Memo: Monorepo

2020/02

My memos are short, subjective and not exhaustively researched thoughts about issues I currently face.

It is very trendy to have a mono-repository for your projects because "aLl tHe bIg fOuR Do iT" which is of course an empty argument. For the fundamentals I suggest reading the report about the workflow at Google which lists all advantages and disadvantages of working with a singular large codebase. Of course there have been many articles about the mono- vs poly-repositories debate, none which I could recommend as they are all highly subjective and often lack arguments.

Therefore I am not going to argue for one side or the other, also because they face very similar issues: they both require rather specific tools and immense DevOps effort at scale. However, my current position can be summarized as follows:

It is a very good idea for many use cases to start with a mono-repository (and a mono-/module-lithic architecture) and evolve with the requirements and processes.

Of course you should not be dealing in absolutes and use argumentative reasoning based on the individual issue at hand and cut the boundaries much like we do in DDD.

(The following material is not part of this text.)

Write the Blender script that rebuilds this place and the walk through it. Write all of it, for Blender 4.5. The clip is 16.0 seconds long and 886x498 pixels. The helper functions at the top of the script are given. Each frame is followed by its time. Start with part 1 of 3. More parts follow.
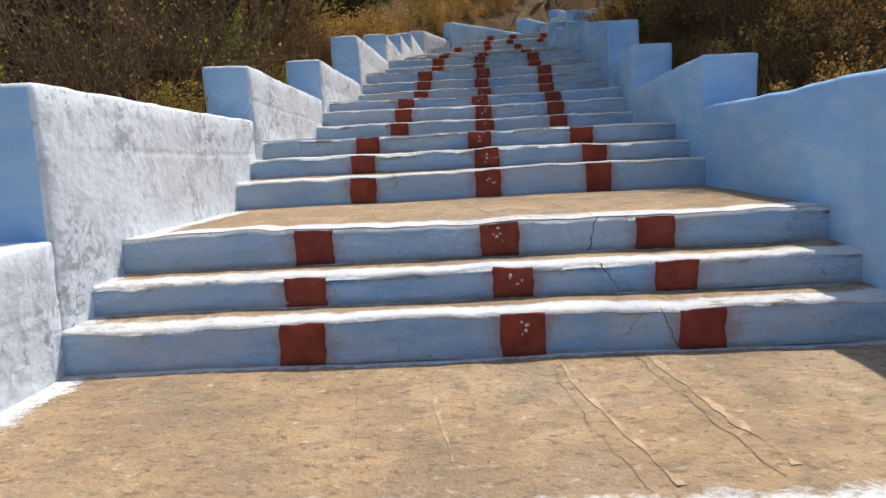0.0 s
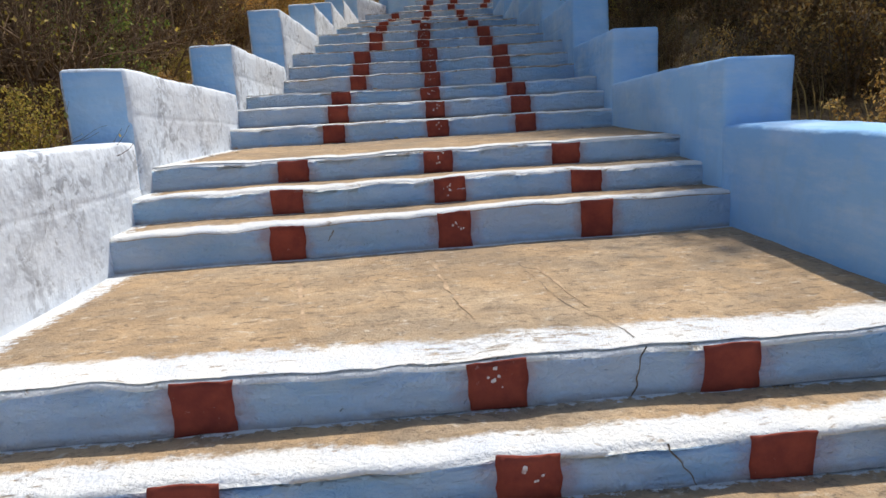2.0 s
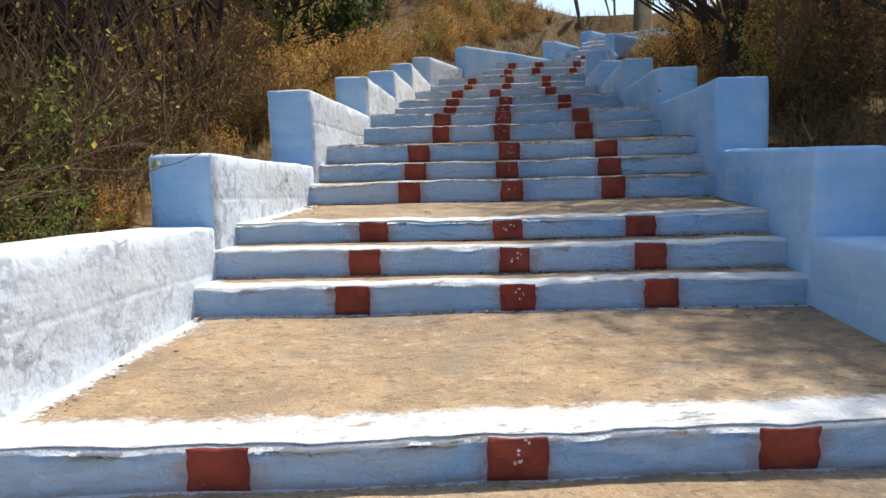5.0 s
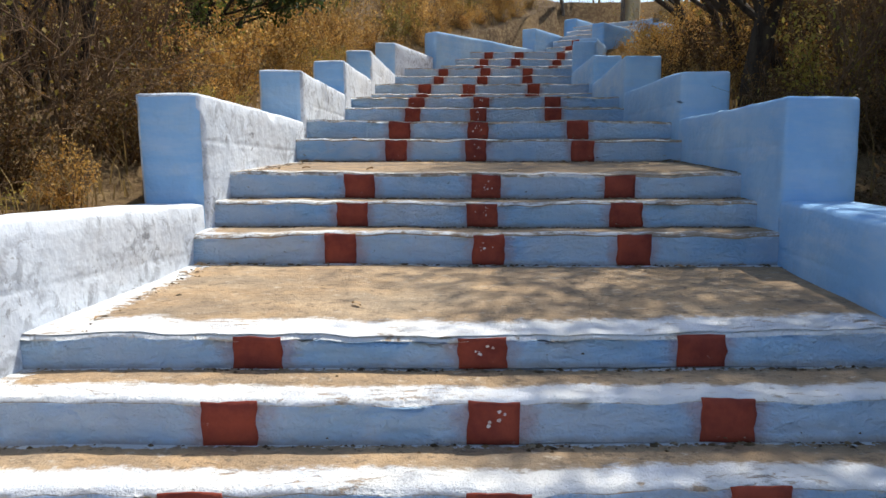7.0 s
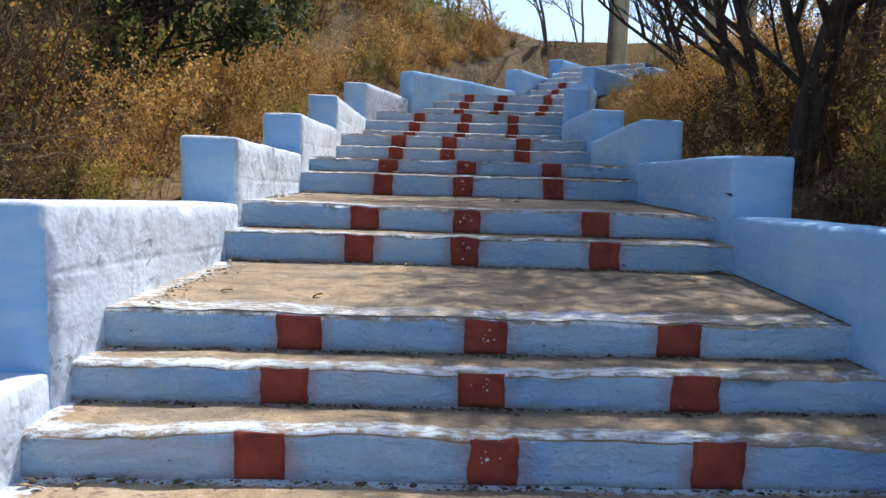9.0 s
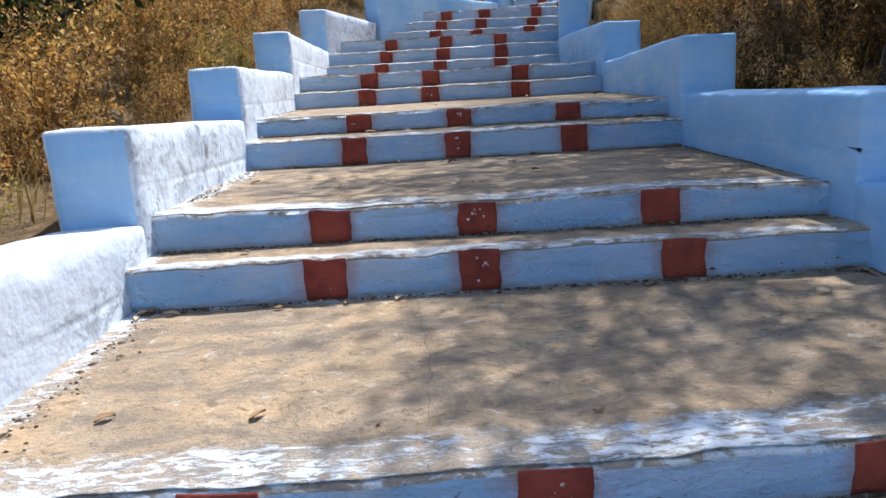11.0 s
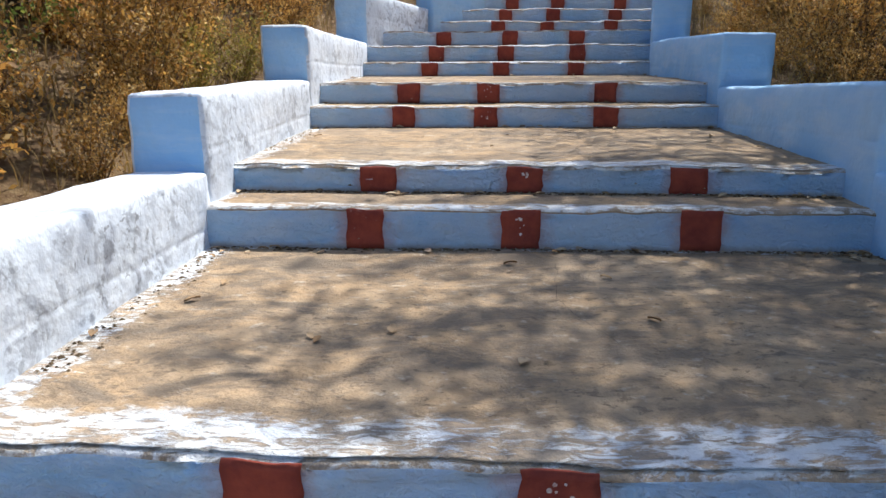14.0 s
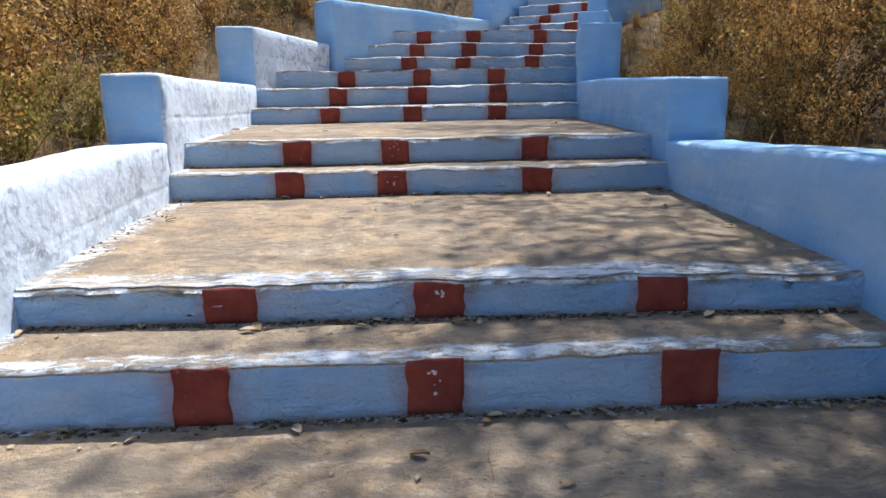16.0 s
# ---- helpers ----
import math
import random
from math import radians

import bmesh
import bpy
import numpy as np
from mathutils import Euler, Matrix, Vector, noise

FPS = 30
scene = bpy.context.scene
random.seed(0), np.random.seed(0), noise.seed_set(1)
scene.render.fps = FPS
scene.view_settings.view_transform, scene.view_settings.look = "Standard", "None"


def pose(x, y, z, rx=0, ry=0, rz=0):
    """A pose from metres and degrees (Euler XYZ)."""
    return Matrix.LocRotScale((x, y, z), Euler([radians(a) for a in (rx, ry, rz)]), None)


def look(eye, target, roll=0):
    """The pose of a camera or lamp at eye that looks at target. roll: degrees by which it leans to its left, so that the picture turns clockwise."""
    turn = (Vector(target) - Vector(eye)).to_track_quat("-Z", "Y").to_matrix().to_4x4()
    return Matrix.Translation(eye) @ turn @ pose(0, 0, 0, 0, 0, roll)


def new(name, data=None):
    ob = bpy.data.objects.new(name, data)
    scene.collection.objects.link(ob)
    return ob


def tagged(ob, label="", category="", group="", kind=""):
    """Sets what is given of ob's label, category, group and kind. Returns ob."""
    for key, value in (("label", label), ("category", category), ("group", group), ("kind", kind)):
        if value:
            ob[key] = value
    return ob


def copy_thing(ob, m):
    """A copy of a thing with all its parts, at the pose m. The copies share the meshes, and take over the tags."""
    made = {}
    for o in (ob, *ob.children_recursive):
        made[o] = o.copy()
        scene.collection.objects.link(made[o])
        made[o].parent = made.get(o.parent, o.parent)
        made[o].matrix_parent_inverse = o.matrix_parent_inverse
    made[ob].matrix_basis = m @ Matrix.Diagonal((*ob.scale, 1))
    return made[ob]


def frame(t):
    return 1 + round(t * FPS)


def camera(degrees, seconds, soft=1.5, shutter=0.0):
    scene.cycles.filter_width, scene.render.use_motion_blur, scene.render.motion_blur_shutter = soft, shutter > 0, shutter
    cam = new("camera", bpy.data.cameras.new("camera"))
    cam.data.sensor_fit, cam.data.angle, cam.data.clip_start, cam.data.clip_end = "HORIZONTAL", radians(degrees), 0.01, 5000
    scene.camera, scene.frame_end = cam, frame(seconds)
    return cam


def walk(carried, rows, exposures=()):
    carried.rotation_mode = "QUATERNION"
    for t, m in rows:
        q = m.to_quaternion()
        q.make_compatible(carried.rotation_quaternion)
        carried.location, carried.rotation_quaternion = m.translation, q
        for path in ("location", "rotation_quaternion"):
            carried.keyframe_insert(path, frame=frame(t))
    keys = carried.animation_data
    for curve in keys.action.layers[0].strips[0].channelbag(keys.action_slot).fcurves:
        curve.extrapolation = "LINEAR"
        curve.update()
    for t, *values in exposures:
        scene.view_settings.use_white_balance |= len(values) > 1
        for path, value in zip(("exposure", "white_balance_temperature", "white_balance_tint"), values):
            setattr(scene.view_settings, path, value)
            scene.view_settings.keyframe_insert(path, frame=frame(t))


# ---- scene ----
cam = camera(64.0, 16.0)
PATH = [
    (0.0, -0.135, -3.057, 0.921, -7.82, 2.90, 1.56),
    (0.5, -0.188, -2.648, 0.999, -9.27, 2.54, -1.59),
    (1.0, -0.222, -2.275, 1.090, -10.23, 1.93, -4.66),
    (1.5, -0.242, -1.948, 1.212, -7.17, 1.35, -5.62),
    (2.0, -0.237, -1.603, 1.378, -11.32, 3.22, -3.61),
    (2.5, -0.244, -1.269, 1.486, -12.76, 4.46, -1.37),
    (3.0, -0.239, -0.839, 1.614, -10.74, 3.65, 0.29),
    (3.5, -0.310, -0.404, 1.642, -8.42, 2.26, 1.06),
    (4.0, -0.299, 0.063, 1.751, -6.91, 1.53, 1.94),
    (4.2, -0.237, 0.253, 1.800, -6.68, 1.56, 2.61),
    (6.3, -0.057, 2.509, 2.235, -8.17, 1.10, 2.11),
    (6.5, -0.069, 2.704, 2.248, -7.88, 0.55, 1.43),
    (7.0, -0.031, 3.126, 2.374, -8.50, -0.06, 0.39),
    (7.5, 0.010, 3.517, 2.558, -9.86, -0.58, -0.56),
    (8.0, 0.045, 3.883, 2.704, -7.21, -2.40, -1.29),
    (8.2, 0.018, 4.062, 2.742, -6.19, -2.57, -1.77),
    (10.5, -0.157, 6.058, 3.077, -10.79, 1.86, -2.48),
    (11.0, -0.117, 6.425, 3.166, -13.11, 3.21, -3.78),
    (11.5, -0.042, 6.801, 3.249, -11.82, 0.68, -4.51),
    (12.0, 0.014, 7.201, 3.300, -10.85, -0.37, -3.44),
    (12.5, 0.029, 7.597, 3.334, -10.81, -0.22, -1.22),
    (13.0, 0.033, 7.938, 3.380, -11.25, 0.11, 1.00),
    (13.5, 0.019, 8.215, 3.457, -13.01, 0.28, 1.83),
    (14.0, -0.007, 8.427, 3.551, -15.03, 0.28, 0.78),
    (14.5, 0.008, 8.647, 3.626, -15.69, 0.27, -1.32),
    (15.0, 0.017, 8.950, 3.657, -15.87, -0.05, -4.77),
    (15.5, 0.078, 9.264, 3.689, -15.03, 0.27, -6.46),
    (16.0, 0.160, 9.683, 3.736, -13.14, 0.94, -5.58),
]
# The clip's camera brightens and cools its picture as it climbs into the shade.
EXPOSURES = [(0.0, 0.14, 6550, 10), (0.5, 0.45, 6520, 9), (1.0, 0.45, 6500, 9), (1.6, 0.22, 6400, 9), (2.2, 0.16, 6350, 9), (3.0, 0.06, 6300, 9), (4.0, 0.38, 6350, 8), (6.5, 0.48, 6350, 8), (8.0, 0.48, 5950, 8), (10.5, 0.78, 5550, 9), (12.5, 0.84, 5750, 9), (14.0, 0.74, 5950, 9), (15.0, 0.74, 6050, 9), (16.0, 0.69, 5550, 9)]
walk(cam, [(t, pose(x, y, z, 90 + pitch, roll, yaw)) for t, x, y, z, pitch, roll, yaw in PATH], EXPOSURES)

# ---- light ----
SUN_DIR = Vector((0.30, 0.50, 1.0)).normalized()
world = bpy.data.worlds.new("world")
scene.world = world
world.use_nodes = True
wn = world.node_tree
sky = wn.nodes.new("ShaderNodeTexSky")
sky.sky_type = "NISHITA"
sky.sun_disc = False
sky.sun_elevation = math.asin(SUN_DIR.z)
sky.sun_rotation = math.atan2(SUN_DIR.x, SUN_DIR.y)
sky.air_density, sky.dust_density = 1.0, 1.6
wn.nodes["Background"].inputs[1].default_value = 0.14
wn.links.new(sky.outputs[0], wn.nodes["Background"].inputs[0])
sun = new("sun", bpy.data.lights.new("sun", "SUN"))
sun.data.energy, sun.data.angle, sun.data.color = 4.2, radians(0.9), (1.0, 0.93, 0.82)
sun.matrix_world = look(SUN_DIR * 60, (0, 0, 0))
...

No matter which path you will choose, you should be painfully aware of the issues that will ultimately arise if you try to force your existing tooling - which was constructed with poly-repositories in mind - onto this new paradigm. There is a reason the GAFA needs to invest heavily into their tooling and almost all of it is highly specific and self-developed. They do not use the typical branching model, peer review process or continuous integration tools which we all know.

In the long term you will need to evaluate your position to make a substantial investment which is required to scale.

The most common mistake that will hurt you in the long run and which is easy to mitigate, is to use the Giflow branching model instead of trunk-based development. All projects that switched to a monorepo-structure I have seen so far did this and struggled immensely.

Sooner or later however you will face a more challenging issue: Most of us use Git for version control which is the worst choice for a large monorepo. You will need to fetch every commit and every ref. There are many hacks which try to hammer Git in shape for monorepos but they cannot change the concept of the design and I am not aware of any free VCS that specifically supports large-scale monorepos. Furthermore, it seems The Big Four already evaluated all of the available offerings, open-source and commercial, and decided to build their own solutions.

Are you ready to build your own VCS?

I almost cannot imagine a company that would see the business value in answering "Yes" to this question.

Postscript

I was made aware of VFS for Git which advertises with great statistics but have not tried it yet.